London councils 'wasted £20m' on rubbish disposal plan
More than £20m was spent by seven councils in preparation for a contract for a waste disposal service which has now been scrapped.
The North London Waste Authority (NLWA) was working for five years on a £3.5bn plan for two privately-run centres.
The scheme was dropped after planning policy changes and NWLA says it can now save £900m using existing facilities.
London Assembly Green Party member Baroness Jenny Jones and campaigners dubbed the exercise a "terrible waste".
The NLWA, which handles waste disposal for Waltham Forest, Camden, Enfield, Barnet, Haringey, Hackney and Islington, claims it will save the £900m over three decades using its current facilities and keeping the service in-house.
The authority also spent £12m to buy a site in Pinkham Way for one of the projects, which will now lie vacant.
Campaigners from The Pinkham Way Alliance have opposed plans for a waste processing unit at the site.
The NLWA said it ended the procurement process after planning policy changes introduced last month by Mayor Boris Johnson and Enfield Council, which meant such large proposals would not have got the go-ahead.
It also found treating waste in-house would save money.
Councillor Clyde Loakes from Waltham Forest Council, who is the chair of the NLWA, said: "This was a £3.5bn procurement contract dealing with 3% of the country's waste.

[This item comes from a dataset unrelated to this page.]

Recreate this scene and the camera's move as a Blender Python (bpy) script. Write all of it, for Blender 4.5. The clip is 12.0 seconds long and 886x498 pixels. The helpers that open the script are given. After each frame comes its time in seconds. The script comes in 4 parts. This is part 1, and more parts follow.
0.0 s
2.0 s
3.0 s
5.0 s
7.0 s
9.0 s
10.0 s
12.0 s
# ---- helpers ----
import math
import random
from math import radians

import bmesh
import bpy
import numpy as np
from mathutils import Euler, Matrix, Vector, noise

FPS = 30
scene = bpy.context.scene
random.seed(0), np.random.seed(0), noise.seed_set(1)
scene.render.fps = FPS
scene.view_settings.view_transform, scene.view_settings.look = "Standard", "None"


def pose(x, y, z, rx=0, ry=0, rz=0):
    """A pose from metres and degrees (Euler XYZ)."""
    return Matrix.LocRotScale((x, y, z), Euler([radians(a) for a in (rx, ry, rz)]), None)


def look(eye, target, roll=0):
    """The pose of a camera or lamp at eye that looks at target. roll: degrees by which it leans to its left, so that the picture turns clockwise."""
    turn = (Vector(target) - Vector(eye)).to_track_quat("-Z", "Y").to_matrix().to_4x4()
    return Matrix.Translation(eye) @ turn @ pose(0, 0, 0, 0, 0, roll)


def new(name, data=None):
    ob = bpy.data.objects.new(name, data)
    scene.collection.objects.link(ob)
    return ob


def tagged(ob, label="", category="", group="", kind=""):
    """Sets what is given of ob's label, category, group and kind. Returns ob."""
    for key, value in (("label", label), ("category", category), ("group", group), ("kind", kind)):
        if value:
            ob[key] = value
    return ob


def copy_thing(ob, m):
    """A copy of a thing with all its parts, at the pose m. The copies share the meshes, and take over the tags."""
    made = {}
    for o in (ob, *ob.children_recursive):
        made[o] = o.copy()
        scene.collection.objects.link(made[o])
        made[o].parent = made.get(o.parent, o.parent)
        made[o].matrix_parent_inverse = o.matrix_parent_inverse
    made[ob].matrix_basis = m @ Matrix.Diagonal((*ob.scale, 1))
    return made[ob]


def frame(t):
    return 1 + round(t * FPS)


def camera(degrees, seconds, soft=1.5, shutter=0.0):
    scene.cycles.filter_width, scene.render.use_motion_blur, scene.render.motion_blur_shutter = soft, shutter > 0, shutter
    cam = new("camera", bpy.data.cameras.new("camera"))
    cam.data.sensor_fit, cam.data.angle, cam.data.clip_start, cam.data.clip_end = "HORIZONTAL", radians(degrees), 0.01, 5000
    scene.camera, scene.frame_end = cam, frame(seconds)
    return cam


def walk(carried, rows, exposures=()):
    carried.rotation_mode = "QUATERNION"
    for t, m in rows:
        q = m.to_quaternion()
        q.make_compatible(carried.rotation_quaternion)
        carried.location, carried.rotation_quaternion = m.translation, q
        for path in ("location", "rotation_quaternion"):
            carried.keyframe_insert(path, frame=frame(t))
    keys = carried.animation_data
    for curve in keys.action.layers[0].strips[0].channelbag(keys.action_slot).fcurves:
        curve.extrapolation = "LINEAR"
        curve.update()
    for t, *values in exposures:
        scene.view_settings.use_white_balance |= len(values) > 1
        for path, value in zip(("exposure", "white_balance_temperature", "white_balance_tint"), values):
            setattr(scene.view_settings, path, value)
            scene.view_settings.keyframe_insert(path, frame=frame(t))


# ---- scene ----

"This is a massive massive project in logistics, in financing, and in technology. This is not something that could be done with a couple of pounds spent here and there."
Operations would remain at the current site in Edmonton, but with a new incinerator phasing out the one in use, and with plans for Pinkham Way being scrapped the site will be undeveloped for now.
Mr Loakes said: "This decision will save north London money in the short to medium term, and could save us a total of up to £900m over almost 30 years."
He added the authority has "not made a U-turn" after FCC Skanska, one of the bidders for the project, said "the NLWA had consistently led us to believe that this was an affordable and deliverable project".
Baroness Jones said she was "very glad that it's been stopped because it was a bad idea from the very beginning" and would have led to increased pollution.
"I think so far it's been a terrible waste of taxpayers' money," she said.
"It would be much better spent if they had thought more about some futuristic technology and less about old technology."
Stephen Brice from the Pinkham Way Alliance said: "They spent the last five years on this colossal procurement, which they have repeated again and again and again, in every statement, that it's value for money.
"There's no logic in the fact that something can be value for money and then all of a sudden you find a saving of almost a billion pounds."
Mr Loakes said the money spent, including on consultant fees, was "not wasted" and the information gathered will be used in future.